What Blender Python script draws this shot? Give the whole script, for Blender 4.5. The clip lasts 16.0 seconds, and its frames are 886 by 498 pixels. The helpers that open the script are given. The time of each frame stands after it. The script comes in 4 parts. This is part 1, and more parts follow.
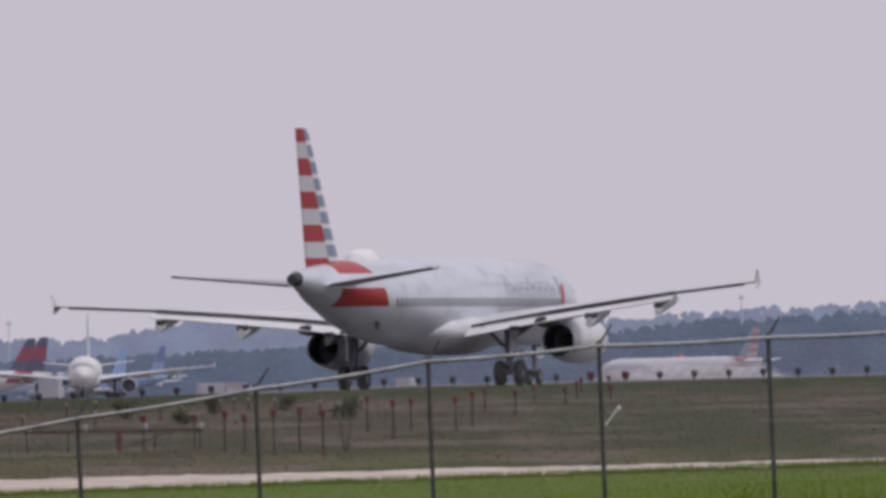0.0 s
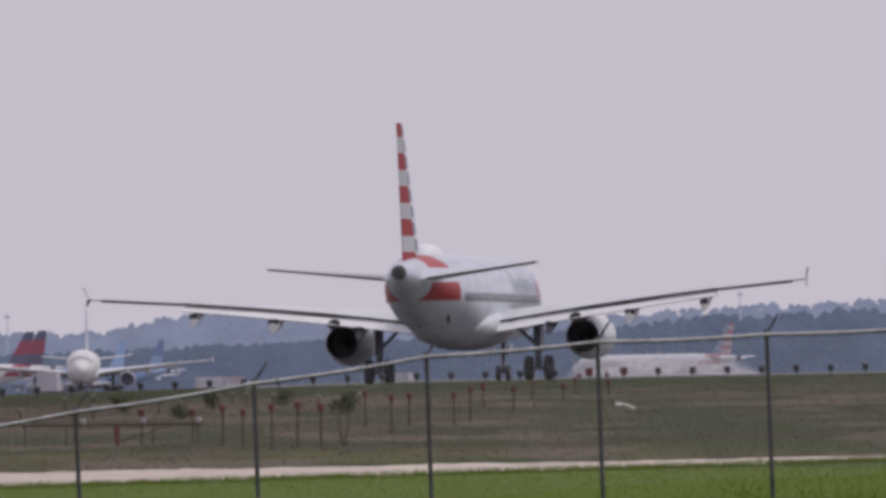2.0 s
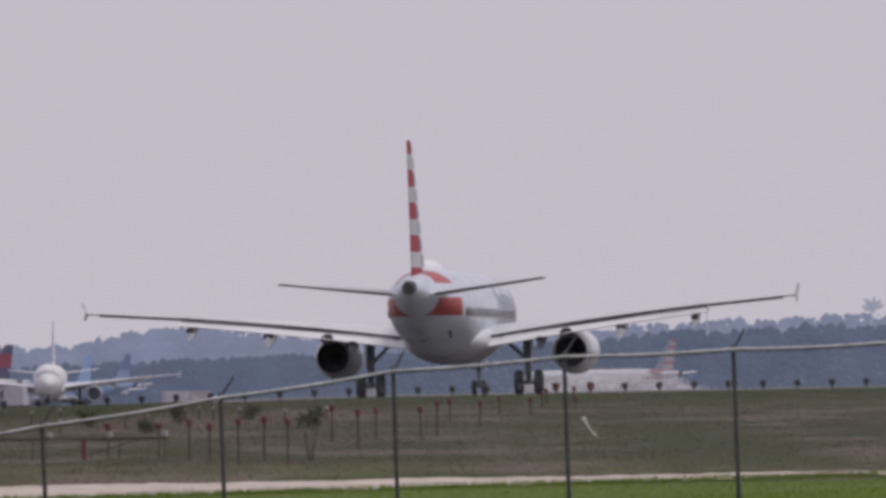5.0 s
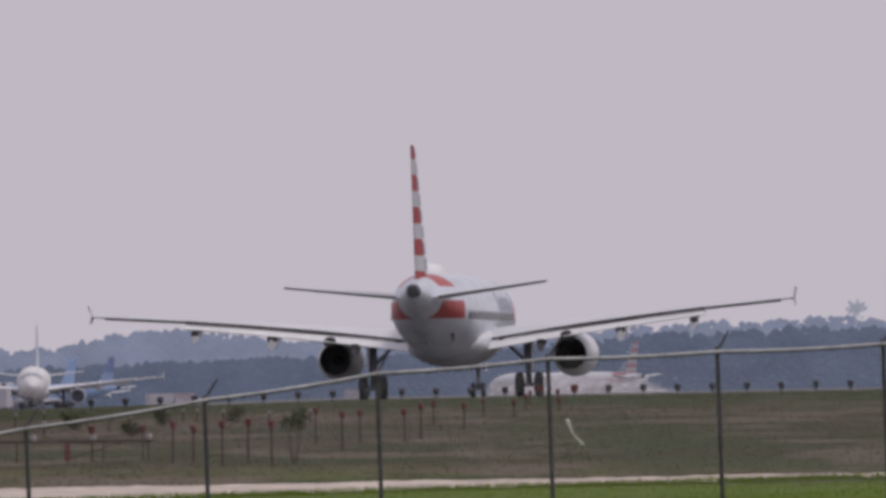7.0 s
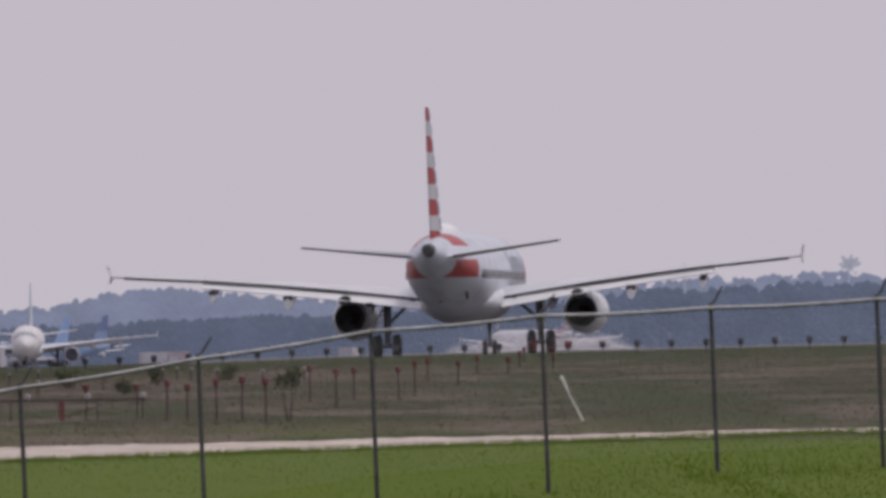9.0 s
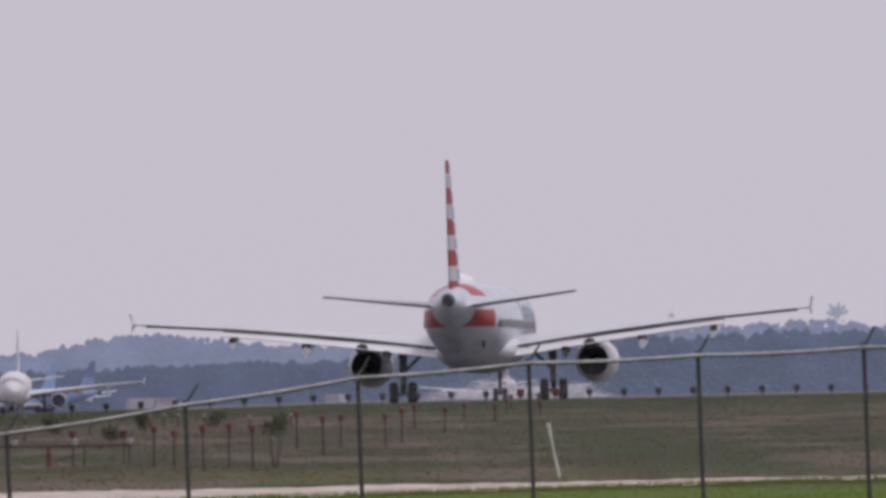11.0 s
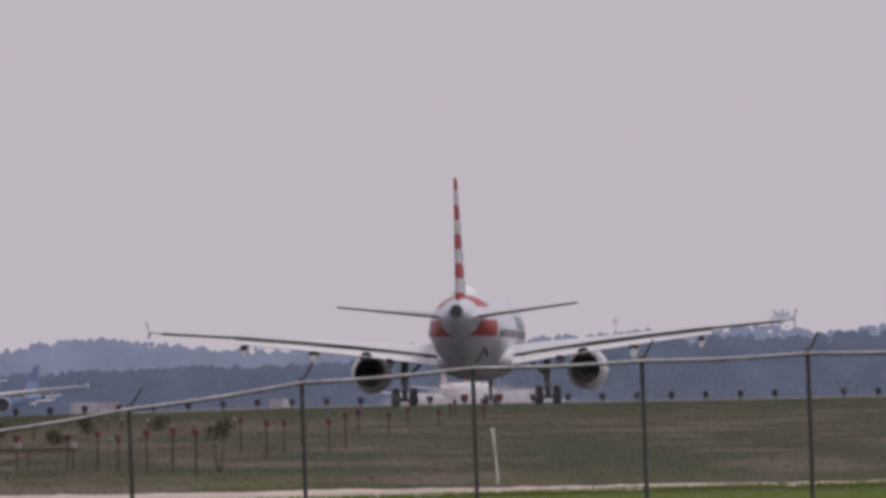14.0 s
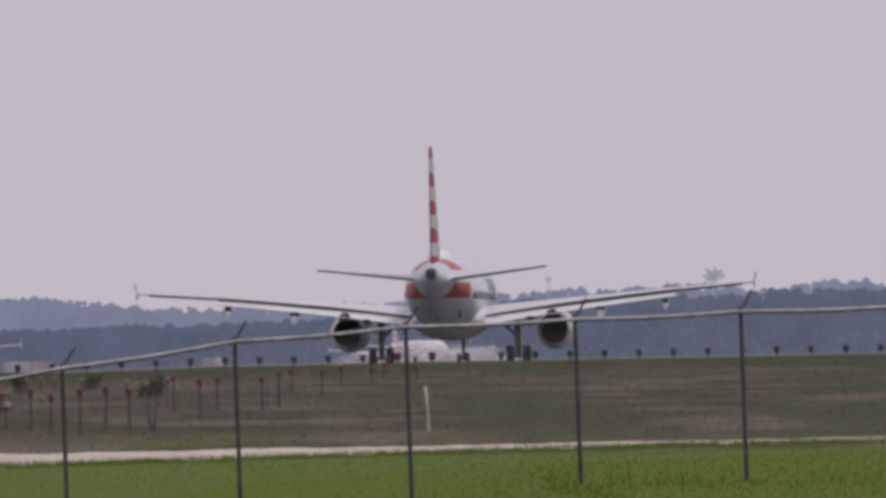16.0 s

============

- Given request -
Copy the data exactly. Any picture it contains is to be omitted.

- Finished exercise -
What Blender Python script draws this shot? Give the whole script, for Blender 4.5. The clip lasts 16.0 seconds, and its frames are 886 by 498 pixels. The helpers that open the script are given. The time of each frame stands after it. The script comes in 4 parts. This is part 1, and more parts follow.
0.0 s
2.0 s
5.0 s
7.0 s
9.0 s
11.0 s
14.0 s
16.0 s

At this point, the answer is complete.